Yet another twist in the lengthy saga of a National Aboriginal Art Gallery (NAAG) for Mparntwe/Alice Springs.
If you recall, the Territory’s Labor government in Darwin has been determined to site this important reflection of the area as a creative hub for Aboriginal art on the town’s ANZAC Oval, because it’s situated close to the CBD. A business cases has agreed. And the government is so concerned about the town’s declining economy that it’s prepared to compulsorily acquire the site, owned by Council. But the town council, the responsible Traditional Owners and the advisory committee originally established to consider the project all, for different reasons, disagreed.
Now the Northern Territory’s Civil and Administrative Tribunal (NTCAT), which was asked for its advice by the government, has concluded in a 47 page statement that there’s been inadequate consultation with those TOs. “Consultations by the Northern Territory Government have not, to date, been adequate. We do think it is very important that the people with the strongest connection to the land (wherever it is) that is to host the NAAG be given a significant voice in decisions affecting its conception, development and operation”.
And that’s 5 years after the NAAG was first mooted.
NTCAT President, Richard Bruxner commented that “even if the Mparntwe custodians remain opposed, further consultations will mean that the Minister’s final decision about the acquisition is made with a more complete understanding of their concerns”.
NTCAT heard that Doris Kngwarraye Stuart, a senior custodian or, as she prefers, apmereke-artweye for the site, who opposes the development, had not been consulted at the time. Now Ms Stuart said she welcomed the recommendation, but was not going to change her mind. “To us who belong here, who are part of this place, we feel it,” she said. “I will continue to speak for these sacred sites and protect them”.

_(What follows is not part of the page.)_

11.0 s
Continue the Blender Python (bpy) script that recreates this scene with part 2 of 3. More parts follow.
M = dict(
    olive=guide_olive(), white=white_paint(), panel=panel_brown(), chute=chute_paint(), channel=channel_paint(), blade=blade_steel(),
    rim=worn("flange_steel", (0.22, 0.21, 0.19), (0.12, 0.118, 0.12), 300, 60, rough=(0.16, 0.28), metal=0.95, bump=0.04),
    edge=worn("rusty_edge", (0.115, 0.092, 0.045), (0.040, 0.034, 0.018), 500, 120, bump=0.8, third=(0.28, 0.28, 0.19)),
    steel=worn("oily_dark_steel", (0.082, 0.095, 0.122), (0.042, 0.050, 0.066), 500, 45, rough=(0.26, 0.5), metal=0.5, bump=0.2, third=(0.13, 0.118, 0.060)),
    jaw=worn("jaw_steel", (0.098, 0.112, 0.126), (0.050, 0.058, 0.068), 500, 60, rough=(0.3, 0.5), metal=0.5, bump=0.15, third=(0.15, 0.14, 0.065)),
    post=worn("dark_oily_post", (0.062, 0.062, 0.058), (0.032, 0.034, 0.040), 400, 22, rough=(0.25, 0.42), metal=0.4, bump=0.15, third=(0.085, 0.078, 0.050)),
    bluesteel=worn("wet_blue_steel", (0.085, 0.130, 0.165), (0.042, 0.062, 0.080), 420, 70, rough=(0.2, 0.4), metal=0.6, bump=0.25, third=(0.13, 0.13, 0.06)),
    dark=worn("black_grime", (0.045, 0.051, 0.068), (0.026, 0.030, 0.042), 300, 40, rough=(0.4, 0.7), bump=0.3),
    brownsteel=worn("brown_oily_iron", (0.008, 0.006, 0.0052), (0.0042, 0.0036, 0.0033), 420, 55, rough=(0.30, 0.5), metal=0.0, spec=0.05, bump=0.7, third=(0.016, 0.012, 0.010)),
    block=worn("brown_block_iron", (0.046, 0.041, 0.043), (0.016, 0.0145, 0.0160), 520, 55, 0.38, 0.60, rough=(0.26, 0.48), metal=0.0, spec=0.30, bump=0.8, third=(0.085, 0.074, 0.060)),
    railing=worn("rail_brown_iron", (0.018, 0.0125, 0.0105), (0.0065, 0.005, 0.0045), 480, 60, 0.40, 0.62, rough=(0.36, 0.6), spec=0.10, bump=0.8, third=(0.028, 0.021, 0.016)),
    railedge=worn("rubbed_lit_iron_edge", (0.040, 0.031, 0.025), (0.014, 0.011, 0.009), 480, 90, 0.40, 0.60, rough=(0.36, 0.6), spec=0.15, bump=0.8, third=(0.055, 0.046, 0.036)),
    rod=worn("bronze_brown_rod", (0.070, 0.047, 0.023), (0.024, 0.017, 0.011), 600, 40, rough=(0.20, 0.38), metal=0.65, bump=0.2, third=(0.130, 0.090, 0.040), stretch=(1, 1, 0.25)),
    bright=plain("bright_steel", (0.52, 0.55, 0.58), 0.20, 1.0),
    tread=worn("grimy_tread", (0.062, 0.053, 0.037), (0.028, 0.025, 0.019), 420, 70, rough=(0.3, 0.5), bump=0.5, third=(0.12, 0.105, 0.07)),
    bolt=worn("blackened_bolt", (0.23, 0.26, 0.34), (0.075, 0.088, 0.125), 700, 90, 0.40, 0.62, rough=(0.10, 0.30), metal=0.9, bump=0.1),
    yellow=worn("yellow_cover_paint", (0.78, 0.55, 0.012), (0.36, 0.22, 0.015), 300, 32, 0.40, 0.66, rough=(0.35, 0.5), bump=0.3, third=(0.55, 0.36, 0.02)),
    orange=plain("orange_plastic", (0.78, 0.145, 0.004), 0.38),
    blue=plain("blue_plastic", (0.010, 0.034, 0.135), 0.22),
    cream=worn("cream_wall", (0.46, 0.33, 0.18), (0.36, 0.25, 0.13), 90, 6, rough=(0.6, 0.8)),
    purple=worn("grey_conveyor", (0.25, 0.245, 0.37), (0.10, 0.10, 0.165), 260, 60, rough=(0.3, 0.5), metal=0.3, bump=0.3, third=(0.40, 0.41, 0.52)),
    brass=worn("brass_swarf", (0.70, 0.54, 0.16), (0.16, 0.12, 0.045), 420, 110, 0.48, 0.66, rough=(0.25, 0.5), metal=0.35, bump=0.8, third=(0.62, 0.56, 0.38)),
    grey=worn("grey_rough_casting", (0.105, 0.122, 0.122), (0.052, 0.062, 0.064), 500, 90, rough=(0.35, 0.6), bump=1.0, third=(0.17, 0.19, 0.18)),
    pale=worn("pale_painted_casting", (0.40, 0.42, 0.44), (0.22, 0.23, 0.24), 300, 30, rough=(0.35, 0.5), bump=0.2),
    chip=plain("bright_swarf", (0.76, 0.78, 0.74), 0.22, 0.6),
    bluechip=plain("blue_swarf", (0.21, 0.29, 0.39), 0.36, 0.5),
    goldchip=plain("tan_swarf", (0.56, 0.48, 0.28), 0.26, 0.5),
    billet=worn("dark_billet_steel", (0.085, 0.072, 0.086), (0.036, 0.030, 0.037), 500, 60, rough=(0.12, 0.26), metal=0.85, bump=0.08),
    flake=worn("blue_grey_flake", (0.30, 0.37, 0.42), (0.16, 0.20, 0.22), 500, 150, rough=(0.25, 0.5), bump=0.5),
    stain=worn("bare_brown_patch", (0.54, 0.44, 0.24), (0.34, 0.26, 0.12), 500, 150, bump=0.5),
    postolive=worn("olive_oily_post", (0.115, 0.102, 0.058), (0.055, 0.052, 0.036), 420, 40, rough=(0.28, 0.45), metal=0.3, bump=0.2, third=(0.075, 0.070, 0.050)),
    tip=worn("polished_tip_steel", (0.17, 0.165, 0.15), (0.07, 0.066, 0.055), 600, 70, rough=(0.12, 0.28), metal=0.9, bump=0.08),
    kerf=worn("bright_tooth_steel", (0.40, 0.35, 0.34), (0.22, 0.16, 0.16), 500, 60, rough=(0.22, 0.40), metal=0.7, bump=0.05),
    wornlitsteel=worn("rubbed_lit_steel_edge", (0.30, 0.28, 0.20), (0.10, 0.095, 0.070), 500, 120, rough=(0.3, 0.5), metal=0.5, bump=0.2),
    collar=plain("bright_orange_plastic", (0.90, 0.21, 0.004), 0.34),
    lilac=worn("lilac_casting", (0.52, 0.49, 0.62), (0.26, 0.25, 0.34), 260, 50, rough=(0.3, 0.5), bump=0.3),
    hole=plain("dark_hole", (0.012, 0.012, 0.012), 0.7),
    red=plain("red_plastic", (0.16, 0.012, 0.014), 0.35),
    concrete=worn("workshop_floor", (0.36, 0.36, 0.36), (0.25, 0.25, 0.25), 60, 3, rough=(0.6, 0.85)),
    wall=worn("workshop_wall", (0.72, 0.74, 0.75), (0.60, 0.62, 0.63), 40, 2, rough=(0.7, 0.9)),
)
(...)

“You can’t scramble us all up as eggs”, Stuart offered a wonderful metaphor, “with everybody else’s paintings from everywhere else. If the gallery goes ahead, it would have to be south of Ntaripe (Heavitree Gap) out of Mparntwe territory, which is my job to protect”.

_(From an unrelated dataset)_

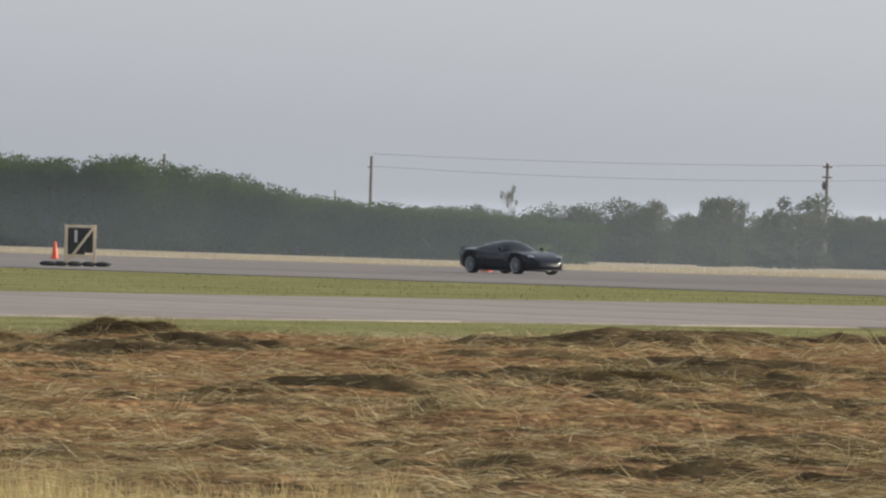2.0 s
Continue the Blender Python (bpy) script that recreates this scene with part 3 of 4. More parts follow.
def utility_pole(h, arm):
    p = thing("utility_pole", pose(0, 0, 0), "weathered wooden utility pole carrying wires" if arm < 2 else "weathered wooden utility pole with crossarms", "utility pole", "poles along the field")
    bm = bmesh.new()
    add_rod(bm, (0, 0, -1.0), (0, 0, h), 0.17, 0.11, 10)
    part("pole_shaft", bm, POLE_WOOD, p)
    bm = bmesh.new()
    add_rod(bm, (0, 0, h), (0, 0, h + 0.22), 0.05, 0.03, 8)
    part("insulator", bm, WHITE, p)
    if arm == 1:
        part("bracket", boxed(-0.22, 0, h - 0.9, 0.45, 0.09, 0.09, bevel=0.01), STEEL, p)
        part("insulator", ellipsoid(-0.42, 0, h - 0.78, 0.06, 0.06, 0.09), WHITE, p)
    if arm == 2:
        for z in (h - 0.3, h - 1.1):
            part("crossarm", boxed(0, 0, z, 1.0, 0.12, 0.12, bevel=0.01), POLE_WOOD, p)
            for s in (-0.45, 0.45):
                part("insulator", ellipsoid(s, 0, z + 0.14, 0.07, 0.07, 0.1), WHITE, p)
        part("transformer", ellipsoid(-0.3, 0, h - 1.75, 0.2, 0.2, 0.34), STEEL, p)
    return p


CONE = traffic_cone()
CONES_AT = [(-438.8, 217.7), (-391, 216.7), (-395.9, 237.4), (-277.6, 197.5), (-254.5, 201.4), (-228.8, 202.5), (-195.8, 199.4), (-166.7, 196.2), (-144.9, 199.5), (-85, 199), (-21.95, 198.8), (12.05, 214.6), (47.3, 201.5), (83, 203.6), (117.1, 206.8), (160, 203), (203.5, 199.6), (221.8, 196.3), (280.0, 209.5), (300.0, 205.5), (377.6, 213.6), (376.1, 199.05), (415.1, 202.1)]
CONE.matrix_basis = pose(*CONES_AT[0], 0.03)
for x, y in CONES_AT[1:]:
    copy_thing(CONE, pose(x, y, 0.03, 0, 0, random.uniform(0, 90)))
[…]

Reflecting on the politics of ‘scrambling’ up Arrente paintings with others, novelist Claire G Coleman, commentating on the recent Desert Mob weekend in Mparntwe noted: “Politics has always been embedded in classical renditions of Country, that show connection to Country, traditional ownership of land. They are political as long as settler colonialism is attempting to erase our connection to our homelands and culture, as long as stolen land has not been returned”.